The global pursuit of a sustainable energy future is intertwined with the broader ‘energy trilemma’ – a triad of challenges comprising energy security, affordability, and environmental sustainability. A blanket transition to renewable energy might appear to be the intuitive answer to carbon neutrality, but the realities of the global energy network suggest otherwise.To comprehensively address the energy trilemma, we must view the challenge not as a race but as a strategically paced transition that is economically viable and technologically feasible.
UNDERSTANDING THE SCALE AND COMPLEXITY OF ENERGY TRANSITION
The International Energy Agency (IEA) and resources like the Power Factbook have extensively documented the potential energy models for our future. Their insights underscore that achieving the laudable goal of net zero emissions by 2050 will require an optimal mix of diverse technologies tailored for varied applications.
Ignoring the levelised cost of energy—a metric that captures the cost of producing energy from a technology—will render our pursuit economically unsound.

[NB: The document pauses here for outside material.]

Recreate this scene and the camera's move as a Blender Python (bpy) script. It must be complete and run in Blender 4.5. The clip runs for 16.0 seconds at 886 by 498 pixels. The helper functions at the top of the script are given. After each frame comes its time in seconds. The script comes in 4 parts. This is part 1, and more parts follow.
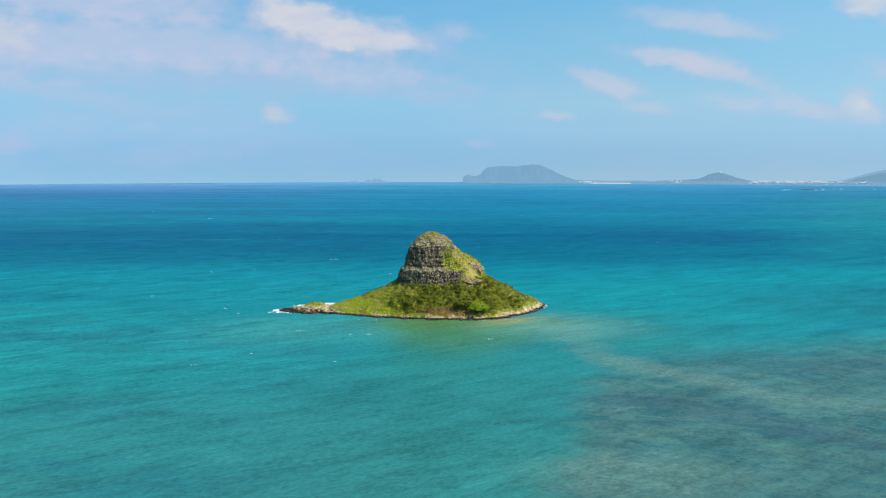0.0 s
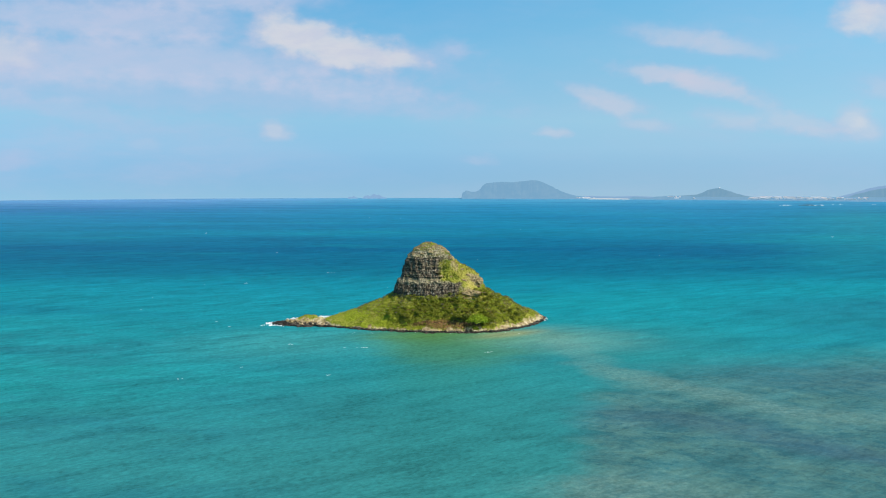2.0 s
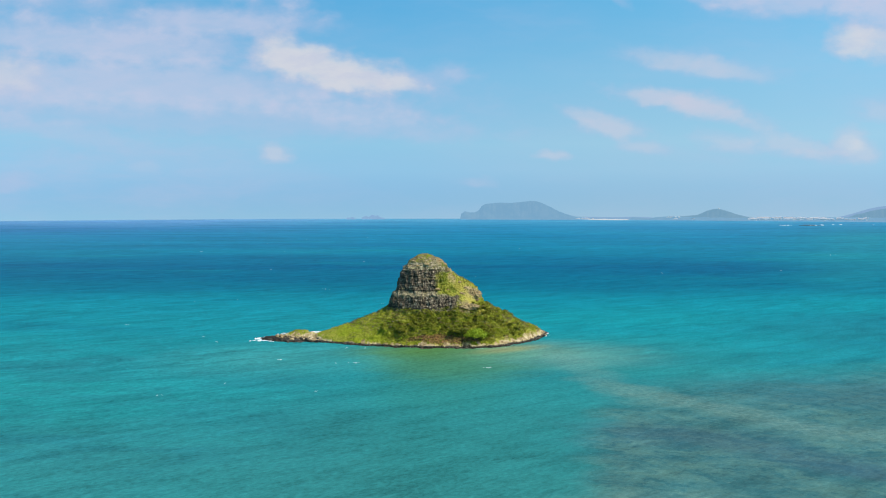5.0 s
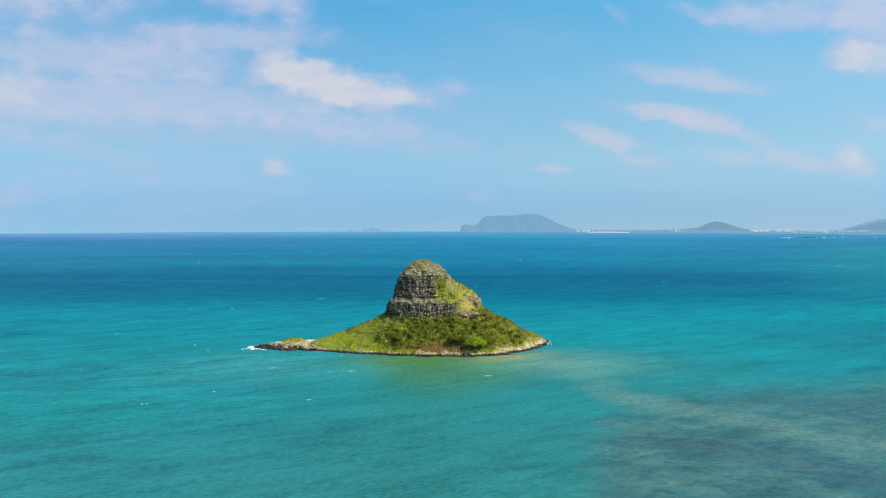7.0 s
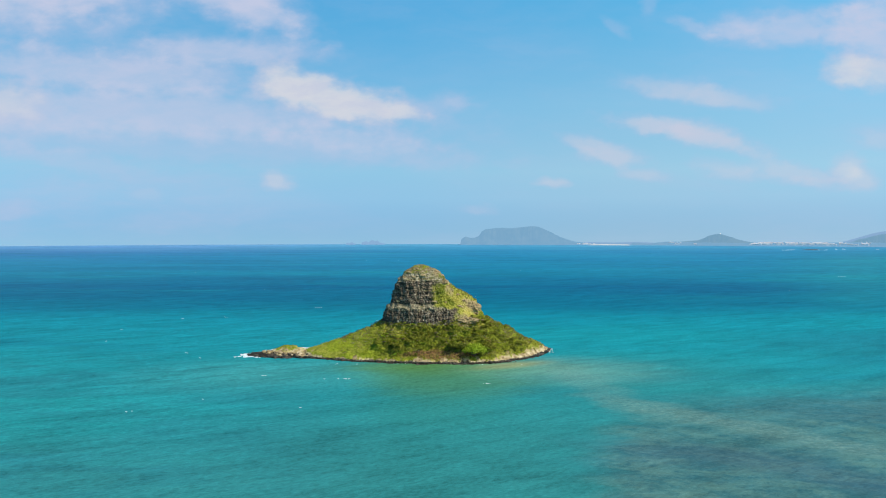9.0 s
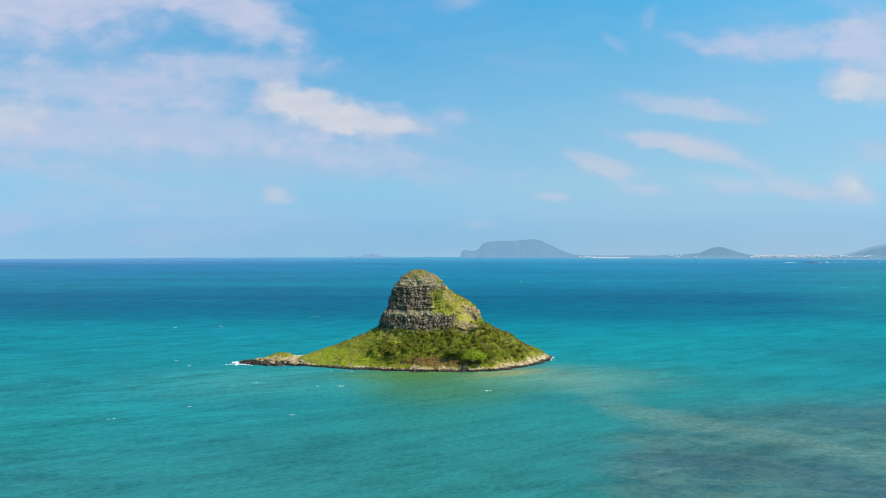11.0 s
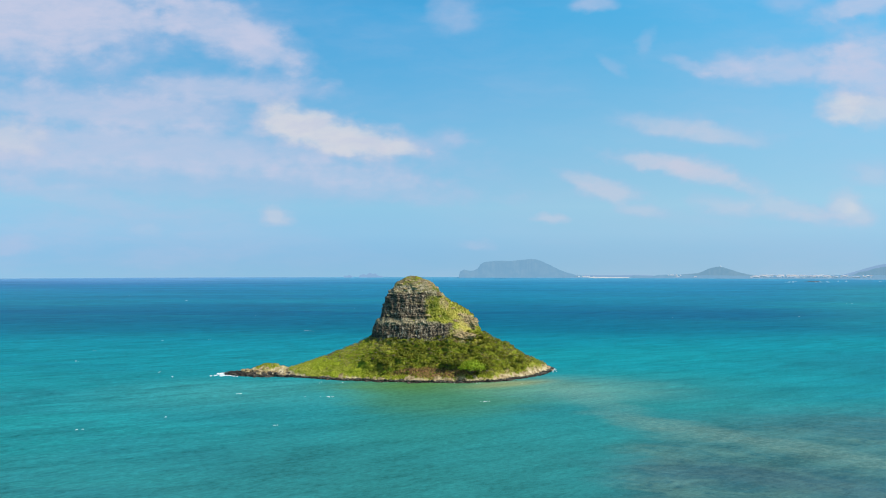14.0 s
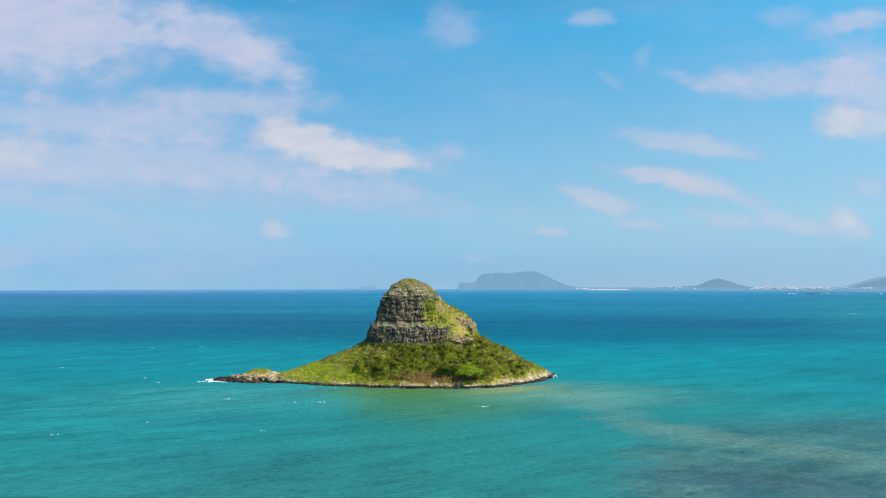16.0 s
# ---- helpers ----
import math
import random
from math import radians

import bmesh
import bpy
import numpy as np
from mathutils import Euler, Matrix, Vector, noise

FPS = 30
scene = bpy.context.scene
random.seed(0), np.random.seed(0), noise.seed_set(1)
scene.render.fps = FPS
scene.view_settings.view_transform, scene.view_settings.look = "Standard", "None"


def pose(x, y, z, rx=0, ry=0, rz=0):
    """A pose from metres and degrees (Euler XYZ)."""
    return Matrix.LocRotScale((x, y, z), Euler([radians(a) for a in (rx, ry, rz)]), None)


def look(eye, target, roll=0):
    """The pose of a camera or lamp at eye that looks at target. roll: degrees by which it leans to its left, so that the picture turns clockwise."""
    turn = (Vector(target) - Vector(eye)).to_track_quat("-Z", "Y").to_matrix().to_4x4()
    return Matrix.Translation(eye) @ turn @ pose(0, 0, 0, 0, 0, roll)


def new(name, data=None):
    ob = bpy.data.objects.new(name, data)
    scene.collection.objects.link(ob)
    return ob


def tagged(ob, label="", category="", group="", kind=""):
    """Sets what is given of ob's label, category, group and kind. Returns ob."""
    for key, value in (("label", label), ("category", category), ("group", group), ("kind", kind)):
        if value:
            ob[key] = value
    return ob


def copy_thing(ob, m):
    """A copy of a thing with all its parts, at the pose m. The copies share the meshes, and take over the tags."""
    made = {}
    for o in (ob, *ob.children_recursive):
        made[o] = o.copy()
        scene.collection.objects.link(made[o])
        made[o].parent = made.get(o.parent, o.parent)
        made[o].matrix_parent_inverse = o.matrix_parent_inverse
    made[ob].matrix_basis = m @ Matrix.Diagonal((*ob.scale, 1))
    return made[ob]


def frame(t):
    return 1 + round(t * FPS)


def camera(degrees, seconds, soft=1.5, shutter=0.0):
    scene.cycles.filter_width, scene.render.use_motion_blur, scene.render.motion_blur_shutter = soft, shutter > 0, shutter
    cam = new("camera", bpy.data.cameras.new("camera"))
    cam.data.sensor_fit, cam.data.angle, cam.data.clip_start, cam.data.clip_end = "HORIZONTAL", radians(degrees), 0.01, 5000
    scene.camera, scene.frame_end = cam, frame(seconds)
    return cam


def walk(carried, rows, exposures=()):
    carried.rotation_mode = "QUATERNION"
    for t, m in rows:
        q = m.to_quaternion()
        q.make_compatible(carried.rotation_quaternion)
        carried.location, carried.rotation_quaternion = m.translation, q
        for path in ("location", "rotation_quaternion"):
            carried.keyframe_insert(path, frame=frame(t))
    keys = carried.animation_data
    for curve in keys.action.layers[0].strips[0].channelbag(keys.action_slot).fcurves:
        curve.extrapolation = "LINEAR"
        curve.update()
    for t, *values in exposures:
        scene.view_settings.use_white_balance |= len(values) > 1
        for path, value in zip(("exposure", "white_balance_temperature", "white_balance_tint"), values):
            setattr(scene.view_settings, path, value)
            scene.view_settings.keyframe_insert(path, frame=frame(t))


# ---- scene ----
cam = camera(64.0, 16.0, soft=1.1)

# seconds, eye, heading to the left of +y, tilt above level, roll (degrees)
PATH = [
    (0, (3.95, -549.81, 113.72), 0.187, -6.694, 0.038),
    (0.5, (4.20, -546.27, 112.30), 0.171, -6.348, 0.035),
    (1, (4.44, -542.75, 110.85), 0.151, -6.010, 0.032),
    (1.5, (4.69, -539.25, 109.39), 0.129, -5.681, 0.029),
    (2, (4.94, -535.77, 107.90), 0.106, -5.360, 0.026),
    (2.5, (5.20, -532.30, 106.39), 0.085, -5.047, 0.024),
    (3, (5.46, -528.85, 104.86), 0.067, -4.742, 0.022),
    (3.5, (5.72, -525.41, 103.31), 0.051, -4.444, 0.020),
    (4, (5.99, -521.98, 101.74), 0.038, -4.152, 0.018),
    (6.5, (7.36, -504.93, 93.66), 0.030, -2.755, 0.013),
    (7, (7.64, -501.52, 92.01), 0.036, -2.482, 0.012),
    (7.5, (7.92, -498.12, 90.34), 0.044, -2.209, 0.012),
    (8, (8.21, -494.71, 88.66), 0.052, -1.936, 0.012),
    (8.5, (8.49, -491.30, 86.98), 0.059, -1.662, 0.012),
    (9, (8.78, -487.88, 85.28), 0.066, -1.386, 0.013),
    (11.5, (10.22, -470.65, 76.74), 0.061, 0.030, 0.019),
    (12, (10.51, -467.16, 75.02), 0.049, 0.319, 0.021),
    (12.5, (10.80, -463.65, 73.30), 0.033, 0.609, 0.023),
    (13, (11.09, -460.12, 71.58), 0.014, 0.899, 0.025),
    (13.5, (11.37, -456.57, 69.86), -0.009, 1.187, 0.027),
    (14, (11.66, -453.00, 68.15), -0.034, 1.472, 0.030),
    (14.5, (11.95, -449.40, 66.44), -0.060, 1.751, 0.033),
    (15, (12.23, -445.78, 64.73), -0.086, 2.022, 0.036),
    (15.5, (12.51, -442.13, 63.03), -0.109, 2.282, 0.040),
    (16, (12.80, -438.45, 61.33), -0.128, 2.529, 0.043),
]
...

By 2040, the electrification scale necessary for such a transition would demand unprecedented copper and aluminium production rates, surpassing their historical and 150-year totals respectively. To catalyse the required upsurge in renewable energy storage, about 60 more nickel and 50 more lithium mines would be essential by 2030. Astoundingly, lithium production would have to be amplified to 42 times the current rates by 2040. With China manufacturing 80% of the world’s PV panels, the call to action is clear: nations worldwide must dramatically upscale their photovoltaic panel production.
THE BALANCED APPROACH TO CARBON NEUTRALITY
Contrary to popular sentiment, our transition to a low-carbon future doesn’t entail the immediate abandonment of hydrocarbons. In reality, our current hydrocarbon infrastructure’s integrity is crucial, both to meet immediate energy needs and as a foundation for large-scale repurposing. Key among these repurposed applications will be Carbon Capture, Utilization, and Storage (CCUS), CO2 Sequestration, and Hydrogen generation, transportation, and utilisation.
The Necessity of Asset Management, Maintenance, and Reliability Engineering. The rapid deployment of these repurposed technologies introduces a realm of challenges that only rigorous asset management, maintenance, and reliability
engineering can address. These disciplines aren’t merely best practices – they’re the bedrock of the energy transition. By ensuring assets are optimally utilised, maintained, and replaced, we can not only guarantee a consistent energy supply but also enhance the economic viability of our endeavours.
The nuanced chemical properties of CO2 and Hydrogen make them pivotal in our pursuit of carbon neutrality. However, these same properties introduce risks. Hydrogen, for instance, is incredibly flammable and can embrittle metals. Carbon dioxide, in concentrated forms, presents asphyxiation risks. Thus, Asset Integrity and Process Safety Management practices become indispensable. They not only prevent economic losses arising from asset failures but also safeguard human life and the environment.
CONCLUSION
The transition to net zero carbon emissions by 2050 is a commendable ambition, but one fraught with complexity. To ensure this transition is secure, affordable, and sustainable, it is paramount to leverage the best practices in asset management, maintenance, reliability engineering, and safety. As we stand on the precipice of an energy revolution, let’s make informed, strategic choices that safeguard our planet and its inhabitants for generations to come.